Iraqi president agrees constitution change
Iraqi President Fouad Massoum endorsed a constitutionial amendment - as protesters had called for - but did not mention specific changes
Iraqi President Fouad Massoum on Wednesday endorsed amending the constitution, responding to protesters' demands to reform a system of government mired in corruption and mismanagement.
“We agree for the need to amend the constitution but we must not differ on the value and importance of the document which the people voted for,” Massoum said.
He did not mention specific amendments.

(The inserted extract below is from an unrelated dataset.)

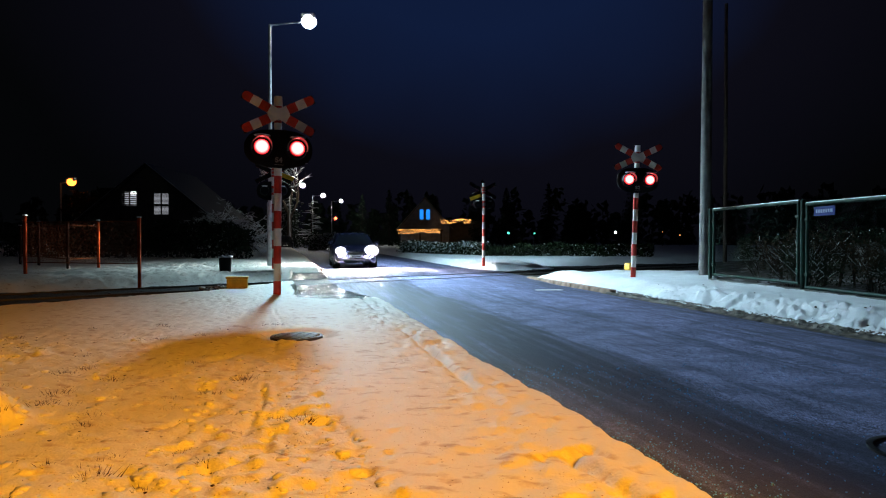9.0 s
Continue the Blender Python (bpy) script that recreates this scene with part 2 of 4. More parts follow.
M["room_bright"] = emit("bright_room", (0.95, 0.97, 1.0), 4)
M["room_blue"] = emit("blue_window_light", (0.015, 0.27, 1.0), 1.1)
M["bulb_warm"] = emit("warm_bulb", (1.0, 0.44, 0.11), 4.0)
M["red_bulb"] = emit("red_bulb", (1.0, 0.08, 0.03), 8)
M["green_bulb"] = emit("green_bulb", (0.1, 0.9, 0.6), 2)
M["white_bulb"] = emit("white_bulb", (0.9, 0.95, 1.0), 6)

# ---------------- mesh helpers ----------------


def link_mesh(name, bm, material, smooth=False, bevel=0.0):
    if bevel:
        bmesh.ops.bevel(bm, geom=list(bm.edges), offset=bevel, segments=2, affect="EDGES", profile=0.5)
    me = bpy.data.meshes.new(name)
    bm.normal_update()
    bm.to_mesh(me)
    bm.free()
    mats = material if isinstance(material, (list, tuple)) else [material]
    for m in mats:
        me.materials.append(m)
    if smooth:
        me.shade_smooth()
        me.set_sharp_from_angle(angle=radians(40))
    return new(name, me)


def part(name, bm, material, parent, label="", smooth=False, bevel=0.0, at=None):
    ob = link_mesh(name, bm, material, smooth, bevel)
    ob.parent = parent
    if at is not None:
        ob.matrix_basis = at
    if label:
        tagged(ob, label)
    return ob


def share(name, data, parent, at):
    ob = new(name, data)
    ob.parent = parent
    ob.matrix_basis = at
    return ob


def thing(name, label, category, at=None, group="", kind=""):
    ob = new(name)
    ob.empty_display_size = 0.2
    if at is not None:
        ob.matrix_basis = at
    return tagged(ob, label, category, group, kind)


def box(x0, x1, y0, y1, z0, z1, bm=None):
    bm = bm or bmesh.new()
    m = Matrix.LocRotScale(((x0 + x1) / 2, (y0 + y1) / 2, (z0 + z1) / 2), None, (x1 - x0, y1 - y0, z1 - z0))
    bmesh.ops.create_cube(bm, size=1, matrix=m)
    return bm


def rod(a, b, r0, r1=None, n=12, bm=None, caps=True):
    bm = bm or bmesh.new()
    a, b = Vector(a), Vector(b)
    d = b - a
    m = Matrix.Translation((a + b) / 2) @ d.to_track_quat("Z", "Y").to_matrix().to_4x4()
    bmesh.ops.create_cone(bm, cap_ends=caps, segments=n, radius1=r0, radius2=r0 if r1 is None else r1, depth=d.length, matrix=m)
    return bm


def ball(c, r, sx=1, sy=1, sz=1, bm=None, u=20, v=12):
    bm = bm or bmesh.new()
    bmesh.ops.create_uvsphere(bm, u_segments=u, v_segments=v, radius=r, matrix=Matrix.LocRotScale(c, None, (sx, sy, sz)))
    return bm


def slab(points, y0, y1, bm=None):
    """A plate with the outline points (x, z), from y0 to y1."""
    bm = bm or bmesh.new()
    f = [bm.verts.new((x, y0, z)) for x, z in points]
    g = [bm.verts.new((x, y1, z)) for x, z in points]
    bm.faces.new(f)
    bm.faces.new(g[::-1])
    for i in range(len(f)):
        j = (i + 1) % len(f)
        bm.faces.new((f[j], f[i], g[i], g[j]))
    return bm


def mesh_np(name, verts, faces, material, smooth=True):
    me = bpy.data.meshes.new(name)
    verts, faces = np.asarray(verts, dtype=np.float32), np.asarray(faces, dtype=np.int32)
    k = faces.shape[1]
    me.vertices.add(len(verts))
    me.vertices.foreach_set("co", verts.ravel())
    me.loops.add(faces.size)
    me.loops.foreach_set("vertex_index", faces.ravel())
    me.polygons.add(len(faces))
    me.polygons.foreach_set("loop_start", np.arange(0, faces.size, k, dtype=np.int32))
    me.update(calc_edges=True)
    me.validate()
    for m in material if isinstance(material, (list, tuple)) else [material]:
        me.materials.append(m)
    if smooth:
        me.shade_smooth()
    return me


def hashed(i, j, seed):
    h = np.sin(i * 127.1 + j * 311.7 + seed * 74.7) * 43758.5453
    return h - np.floor(h)


def vnoise(x, y, seed=0):
    i, j = np.floor(x), np.floor(y)
    u, v = x - i, y - j
    u, v = u * u * (3 - 2 * u), v * v * (3 - 2 * v)
    return (hashed(i, j, seed) * (1 - u) + hashed(i + 1, j, seed) * u) * (1 - v) + (hashed(i, j + 1, seed) * (1 - u) + hashed(i + 1, j + 1, seed) * u) * v


def fbm(x, y, freq, seed=0, octaves=4):
    t, a, s = 0.0, 1.0, 0.0
    for o in range(octaves):
        t = t + a * (vnoise(x * freq * 2 ** o + 17.3 * o, y * freq * 2 ** o - 9.1 * o, seed + o) - 0.5)
        s += a
        a *= 0.5
    return t / s * 2


def clumps(x, y, cell, seed, share_of, small, large):
    """Rounded clods strewn one to a cell at most; 0 between them, up to 1 on their tops."""
    i, j, out = np.floor(x / cell), np.floor(y / cell), 0.0
    for a in (-1, 0, 1):
        for b in (-1, 0, 1):
            p, q = i + a, j + b
            r = cell * (small + (large - small) * hashed(p, q, seed + 3))
            d = ((x - (p + hashed(p, q, seed + 1)) * cell) ** 2 + (y - (q + hashed(p, q, seed + 2)) * cell) ** 2) / r ** 2
            out = np.maximum(out, np.where(hashed(p, q, seed + 4) < share_of, (0.35 + 0.65 * hashed(p, q, seed)) * np.clip(1 - d, 0, 1) ** 0.6, 0.0))
    return out


def step(a, b, x):
    t = np.clip((x - a) / (b - a), 0, 1)
    return t * t * (3 - 2 * t)


# ---------------- ground, road, track, snow ----------------


def grid_faces(rows, cols):
    i = np.arange((rows - 1) * (cols - 1))
    r, c = i // (cols - 1), i % (cols - 1)
    a = r * cols + c
    return np.stack([a, a + 1, a + cols + 1, a + cols], 1)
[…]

Prime Minister Haider al-Abadi, who launched a major reform campaign this month, has also said he might seek to revise the constitution.
Abadi, in a statement on his website, said "the reforms voted on by the cabinet and the parliament are constitutional and legal and I will not back down on them."
Amid a heatwave that has seen temperatures top 50 degrees Celsius, protesters have railed against the poor quality of services, especially power outages that leave just a few hours of government-supplied electricity per day.
Their demands were given a boost when top Shiite cleric Grand Ayatollah Ali al-Sistani called on August 7 for Abadi to take "drastic measures" against corruption.
Abadi rolled out a reform program two days later that included eliminating the positions of deputy prime minister, which is apparently within his power, as well as those of the vice presidents.
Parliament signed off on those proposals and on additional reforms, and Abadi has begun issuing orders for changes, including cutting 11 cabinet posts and slashing the number of guards for officials.
Adnan Hussein, editor-in-chief of the Iraqi Al-Mada newspaper, told Al Arabiya News Channel Wednesday the president’s step holds great importance despite the fact that it followed days of protests.